▶ [Stored data]
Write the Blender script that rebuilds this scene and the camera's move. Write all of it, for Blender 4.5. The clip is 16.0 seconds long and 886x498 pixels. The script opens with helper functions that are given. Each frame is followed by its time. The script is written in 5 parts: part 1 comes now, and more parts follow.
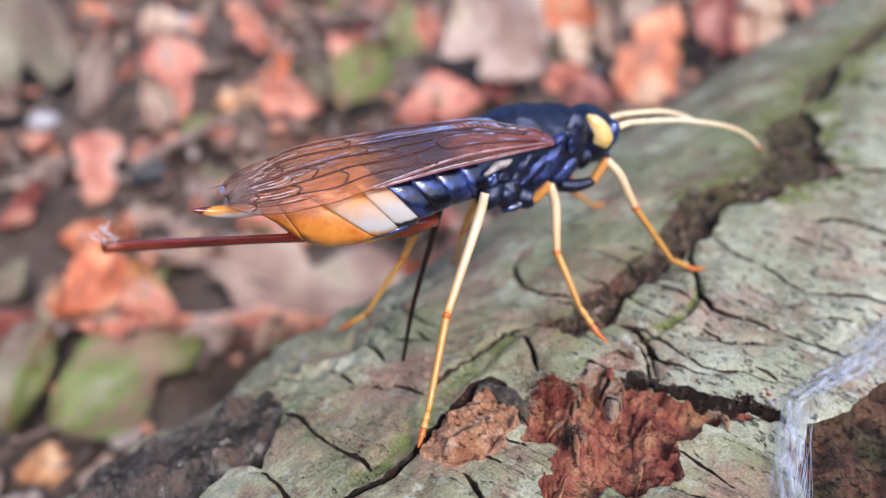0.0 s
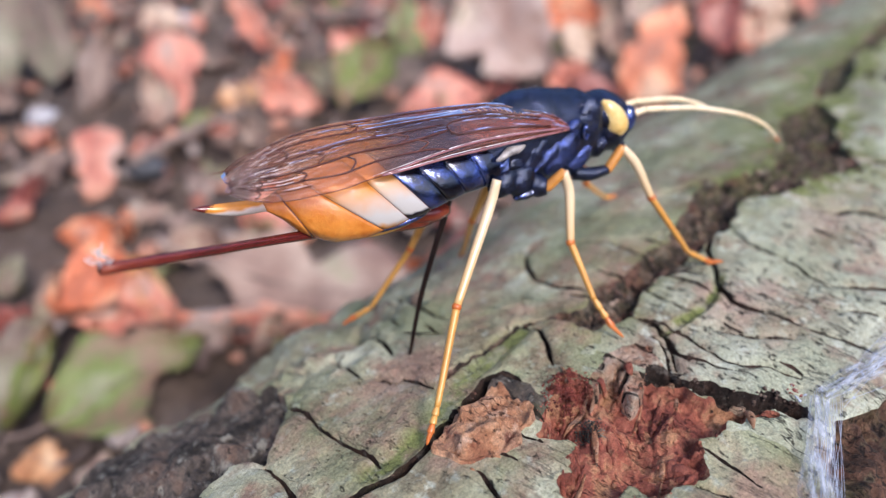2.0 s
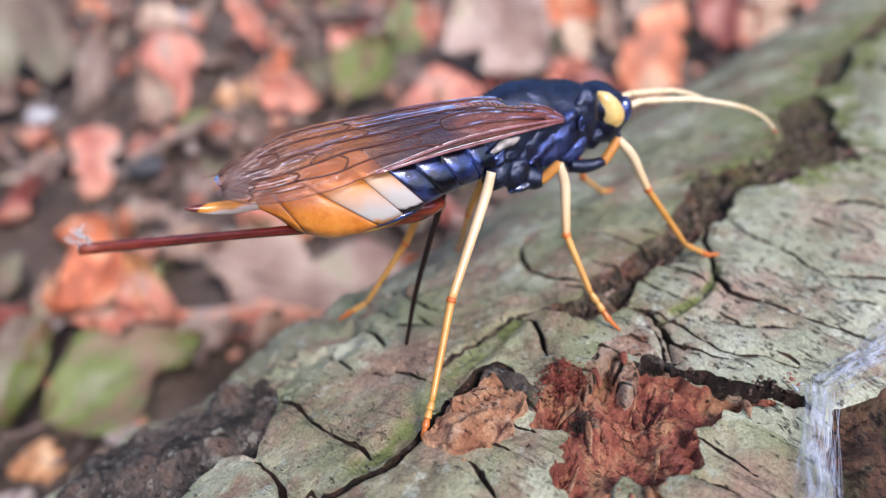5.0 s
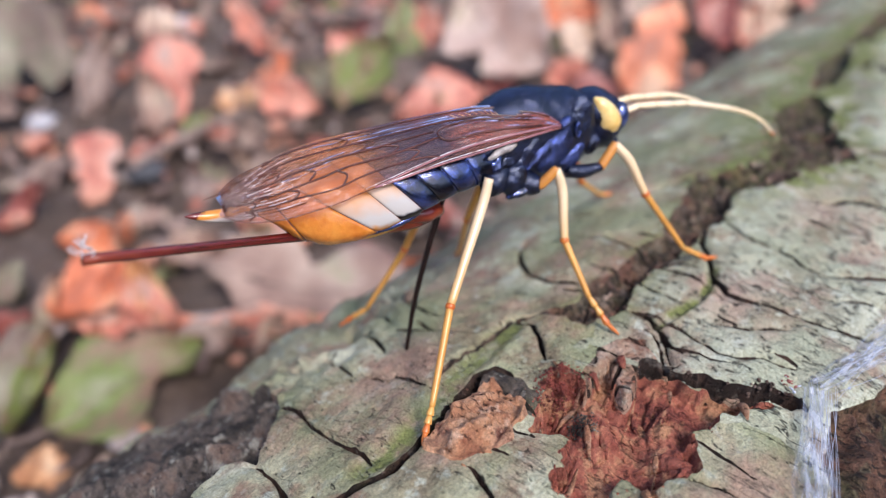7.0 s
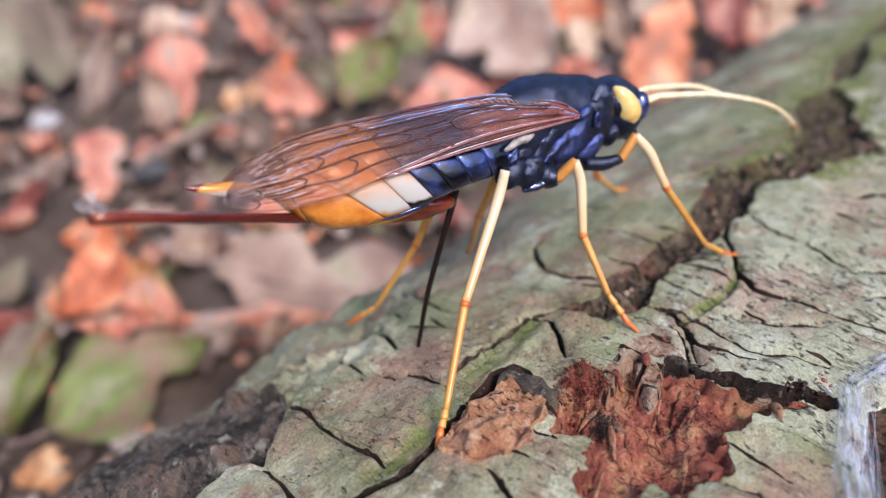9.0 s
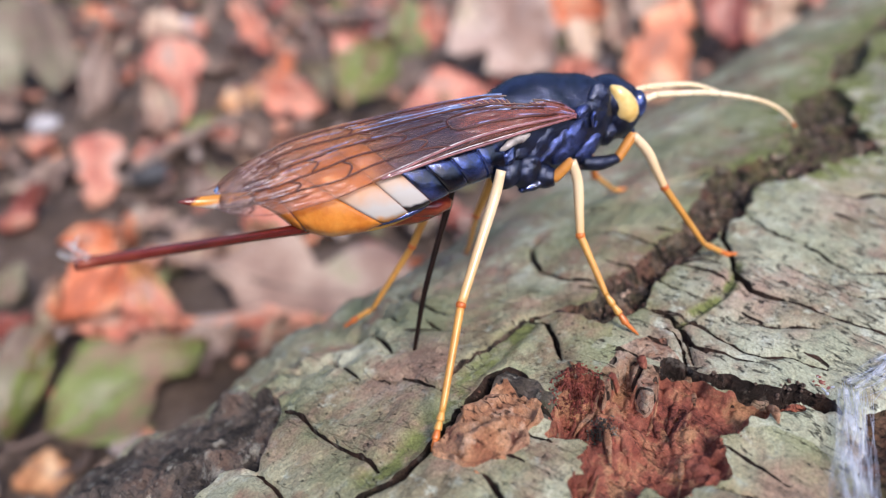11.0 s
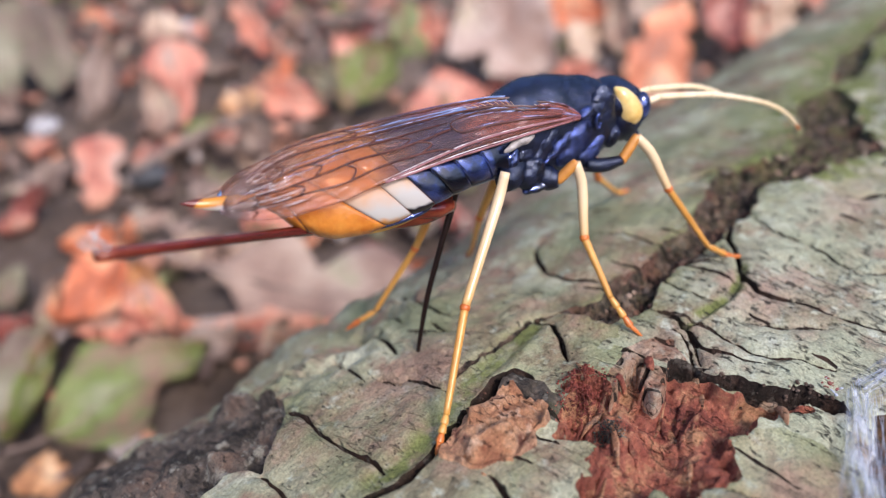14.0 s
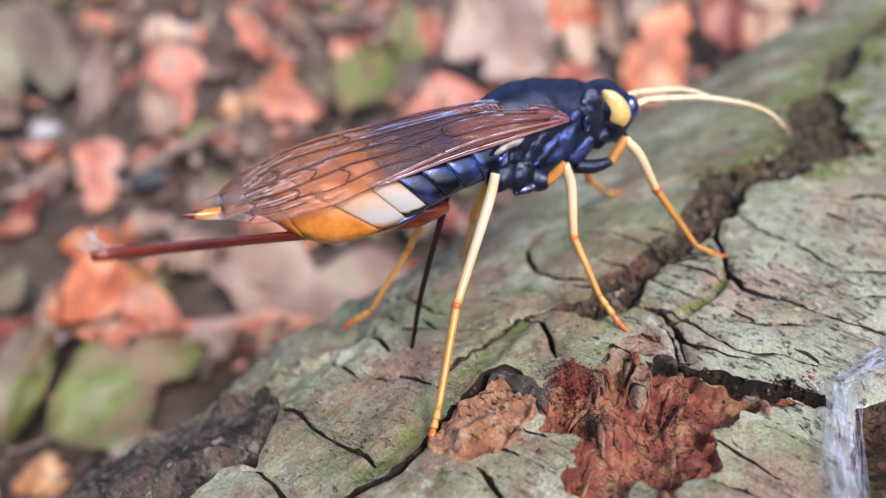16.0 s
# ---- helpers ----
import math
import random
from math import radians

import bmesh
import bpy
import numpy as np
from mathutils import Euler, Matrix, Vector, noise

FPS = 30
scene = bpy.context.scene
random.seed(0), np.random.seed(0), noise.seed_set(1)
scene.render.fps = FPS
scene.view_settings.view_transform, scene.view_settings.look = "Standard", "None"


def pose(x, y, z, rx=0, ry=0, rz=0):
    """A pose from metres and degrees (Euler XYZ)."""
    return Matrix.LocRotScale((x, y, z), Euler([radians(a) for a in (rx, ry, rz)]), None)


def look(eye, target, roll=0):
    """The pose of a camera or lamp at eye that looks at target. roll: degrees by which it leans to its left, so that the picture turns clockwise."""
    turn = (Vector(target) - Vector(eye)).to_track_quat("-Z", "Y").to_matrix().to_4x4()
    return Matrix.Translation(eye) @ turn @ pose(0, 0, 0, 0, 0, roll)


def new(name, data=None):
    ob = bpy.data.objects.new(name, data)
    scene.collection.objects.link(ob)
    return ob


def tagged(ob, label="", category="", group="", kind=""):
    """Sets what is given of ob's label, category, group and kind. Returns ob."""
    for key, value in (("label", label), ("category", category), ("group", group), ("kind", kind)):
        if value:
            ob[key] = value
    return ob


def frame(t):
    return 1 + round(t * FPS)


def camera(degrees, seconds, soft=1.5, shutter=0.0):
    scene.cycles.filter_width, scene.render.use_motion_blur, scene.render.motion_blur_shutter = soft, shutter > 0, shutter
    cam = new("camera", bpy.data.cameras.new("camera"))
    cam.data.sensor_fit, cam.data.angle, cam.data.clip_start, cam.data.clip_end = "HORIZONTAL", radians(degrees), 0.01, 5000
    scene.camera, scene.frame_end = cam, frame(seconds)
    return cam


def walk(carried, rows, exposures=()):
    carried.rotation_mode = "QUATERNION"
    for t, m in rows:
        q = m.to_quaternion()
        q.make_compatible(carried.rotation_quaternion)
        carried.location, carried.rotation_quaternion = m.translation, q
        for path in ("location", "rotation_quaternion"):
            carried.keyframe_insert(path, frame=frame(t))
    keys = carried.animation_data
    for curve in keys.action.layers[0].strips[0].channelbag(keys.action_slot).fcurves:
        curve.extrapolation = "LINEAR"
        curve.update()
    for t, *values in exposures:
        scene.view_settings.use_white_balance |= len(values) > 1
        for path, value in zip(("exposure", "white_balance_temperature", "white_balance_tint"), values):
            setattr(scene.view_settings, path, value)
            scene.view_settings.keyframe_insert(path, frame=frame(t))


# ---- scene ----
# ---- camera ----
cam = camera(65.0, 16.0, 1.2)
cam.data.dof.use_dof = True
cam.data.dof.focus_distance = 0.0455
cam.data.dof.aperture_fstop = 22.0
ROWS = [
    (0.0, -0.00000, 0.00000, 0.09339, 55.000, -0.000, -0.000),
    (0.5, -0.00049, 0.00109, 0.09245, 55.088, 0.042, 0.110),
    (1.0, -0.00117, 0.00146, 0.09127, 55.092, -0.105, 0.210),
    (1.5, -0.00117, 0.00135, 0.09079, 55.101, -0.194, 0.156),
    (2.0, -0.00091, 0.00121, 0.09142, 55.095, -0.231, 0.111),
    (2.5, -0.00044, 0.00046, 0.09130, 55.180, 0.050, -0.081),
    (3.0, 0.00000, 0.00020, 0.09189, 55.084, 0.142, -0.134),
    (3.5, 0.00004, 0.00034, 0.09174, 55.111, 0.107, -0.065),
    (4.0, -0.00027, 0.00090, 0.09125, 55.059, -0.034, 0.058),
    (6.5, 0.00002, 0.00141, 0.09008, 55.108, 0.522, -0.082),
    (7.0, 0.00006, 0.00124, 0.09091, 55.171, 0.623, -0.155),
    (7.5, 0.00025, 0.00082, 0.09084, 55.227, 0.813, -0.224),
    (8.0, -0.00004, 0.00139, 0.09016, 55.231, 0.732, -0.134),
    (8.5, -0.00032, 0.00186, 0.08971, 55.257, 0.856, 0.038),
    (9.0, -0.00074, 0.00270, 0.08909, 55.318, 0.798, 0.120),
    (11.5, -0.00021, 0.00323, 0.08894, 55.394, 1.103, 0.073),
    (12.0, -0.00091, 0.00386, 0.08808, 55.315, 0.850, 0.053),
    (12.5, -0.00033, 0.00276, 0.08916, 55.418, 0.985, -0.066),
    (13.0, -0.00036, 0.00255, 0.08963, 55.439, 1.037, -0.126),
    (13.5, -0.00053, 0.00267, 0.08895, 55.544, 1.117, -0.112),
    (14.0, -0.00072, 0.00320, 0.08869, 55.619, 1.020, 0.005),
    (14.5, -0.00122, 0.00337, 0.08794, 55.676, 0.931, 0.034),
    (15.0, -0.00073, 0.00312, 0.08822, 55.697, 1.120, -0.017),
    (15.5, 0.00023, 0.00205, 0.08924, 55.793, 1.259, -0.147),
    (16.0, -0.00001, 0.00209, 0.08904, 55.888, 1.175, -0.059),
]
walk(cam, [(t, pose(x, y, z, rx, ry, rz)) for t, x, y, z, rx, ry, rz in ROWS], [(0.0, 1.12, 6300, 16), (7.0, 1.12, 6300, 16), (9.0, 1.12, 6500, 16), (16.0, 1.12, 6500, 16)])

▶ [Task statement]
Repeat the listing in full and exactly. Leave any pictures out.

▶ [Answer for the task]
Write the Blender script that rebuilds this scene and the camera's move. Write all of it, for Blender 4.5. The clip is 16.0 seconds long and 886x498 pixels. The script opens with helper functions that are given. Each frame is followed by its time. The script is written in 5 parts: part 1 comes now, and more parts follow.
0.0 s
2.0 s
5.0 s
7.0 s
9.0 s
11.0 s
14.0 s
16.0 s
# ---- helpers ----
import math
import random
from math import radians

import bmesh
import bpy
import numpy as np
from mathutils import Euler, Matrix, Vector, noise

FPS = 30
scene = bpy.context.scene
random.seed(0), np.random.seed(0), noise.seed_set(1)
scene.render.fps = FPS
scene.view_settings.view_transform, scene.view_settings.look = "Standard", "None"


def pose(x, y, z, rx=0, ry=0, rz=0):
    """A pose from metres and degrees (Euler XYZ)."""
    return Matrix.LocRotScale((x, y, z), Euler([radians(a) for a in (rx, ry, rz)]), None)


def look(eye, target, roll=0):
    """The pose of a camera or lamp at eye that looks at target. roll: degrees by which it leans to its left, so that the picture turns clockwise."""
    turn = (Vector(target) - Vector(eye)).to_track_quat("-Z", "Y").to_matrix().to_4x4()
    return Matrix.Translation(eye) @ turn @ pose(0, 0, 0, 0, 0, roll)


def new(name, data=None):
    ob = bpy.data.objects.new(name, data)
    scene.collection.objects.link(ob)
    return ob


def tagged(ob, label="", category="", group="", kind=""):
    """Sets what is given of ob's label, category, group and kind. Returns ob."""
    for key, value in (("label", label), ("category", category), ("group", group), ("kind", kind)):
        if value:
            ob[key] = value
    return ob


def frame(t):
    return 1 + round(t * FPS)


def camera(degrees, seconds, soft=1.5, shutter=0.0):
    scene.cycles.filter_width, scene.render.use_motion_blur, scene.render.motion_blur_shutter = soft, shutter > 0, shutter
    cam = new("camera", bpy.data.cameras.new("camera"))
    cam.data.sensor_fit, cam.data.angle, cam.data.clip_start, cam.data.clip_end = "HORIZONTAL", radians(degrees), 0.01, 5000
    scene.camera, scene.frame_end = cam, frame(seconds)
    return cam


def walk(carried, rows, exposures=()):
    carried.rotation_mode = "QUATERNION"
    for t, m in rows:
        q = m.to_quaternion()
        q.make_compatible(carried.rotation_quaternion)
        carried.location, carried.rotation_quaternion = m.translation, q
        for path in ("location", "rotation_quaternion"):
            carried.keyframe_insert(path, frame=frame(t))
    keys = carried.animation_data
    for curve in keys.action.layers[0].strips[0].channelbag(keys.action_slot).fcurves:
        curve.extrapolation = "LINEAR"
        curve.update()
    for t, *values in exposures:
        scene.view_settings.use_white_balance |= len(values) > 1
        for path, value in zip(("exposure", "white_balance_temperature", "white_balance_tint"), values):
            setattr(scene.view_settings, path, value)
            scene.view_settings.keyframe_insert(path, frame=frame(t))


# ---- scene ----
# ---- camera ----
cam = camera(65.0, 16.0, 1.2)
cam.data.dof.use_dof = True
cam.data.dof.focus_distance = 0.0455
cam.data.dof.aperture_fstop = 22.0
ROWS = [
    (0.0, -0.00000, 0.00000, 0.09339, 55.000, -0.000, -0.000),
    (0.5, -0.00049, 0.00109, 0.09245, 55.088, 0.042, 0.110),
    (1.0, -0.00117, 0.00146, 0.09127, 55.092, -0.105, 0.210),
    (1.5, -0.00117, 0.00135, 0.09079, 55.101, -0.194, 0.156),
    (2.0, -0.00091, 0.00121, 0.09142, 55.095, -0.231, 0.111),
    (2.5, -0.00044, 0.00046, 0.09130, 55.180, 0.050, -0.081),
    (3.0, 0.00000, 0.00020, 0.09189, 55.084, 0.142, -0.134),
    (3.5, 0.00004, 0.00034, 0.09174, 55.111, 0.107, -0.065),
    (4.0, -0.00027, 0.00090, 0.09125, 55.059, -0.034, 0.058),
    (6.5, 0.00002, 0.00141, 0.09008, 55.108, 0.522, -0.082),
    (7.0, 0.00006, 0.00124, 0.09091, 55.171, 0.623, -0.155),
    (7.5, 0.00025, 0.00082, 0.09084, 55.227, 0.813, -0.224),
    (8.0, -0.00004, 0.00139, 0.09016, 55.231, 0.732, -0.134),
    (8.5, -0.00032, 0.00186, 0.08971, 55.257, 0.856, 0.038),
    (9.0, -0.00074, 0.00270, 0.08909, 55.318, 0.798, 0.120),
    (11.5, -0.00021, 0.00323, 0.08894, 55.394, 1.103, 0.073),
    (12.0, -0.00091, 0.00386, 0.08808, 55.315, 0.850, 0.053),
    (12.5, -0.00033, 0.00276, 0.08916, 55.418, 0.985, -0.066),
    (13.0, -0.00036, 0.00255, 0.08963, 55.439, 1.037, -0.126),
    (13.5, -0.00053, 0.00267, 0.08895, 55.544, 1.117, -0.112),
    (14.0, -0.00072, 0.00320, 0.08869, 55.619, 1.020, 0.005),
    (14.5, -0.00122, 0.00337, 0.08794, 55.676, 0.931, 0.034),
    (15.0, -0.00073, 0.00312, 0.08822, 55.697, 1.120, -0.017),
    (15.5, 0.00023, 0.00205, 0.08924, 55.793, 1.259, -0.147),
    (16.0, -0.00001, 0.00209, 0.08904, 55.888, 1.175, -0.059),
]
walk(cam, [(t, pose(x, y, z, rx, ry, rz)) for t, x, y, z, rx, ry, rz in ROWS], [(0.0, 1.12, 6300, 16), (7.0, 1.12, 6300, 16), (9.0, 1.12, 6500, 16), (16.0, 1.12, 6500, 16)])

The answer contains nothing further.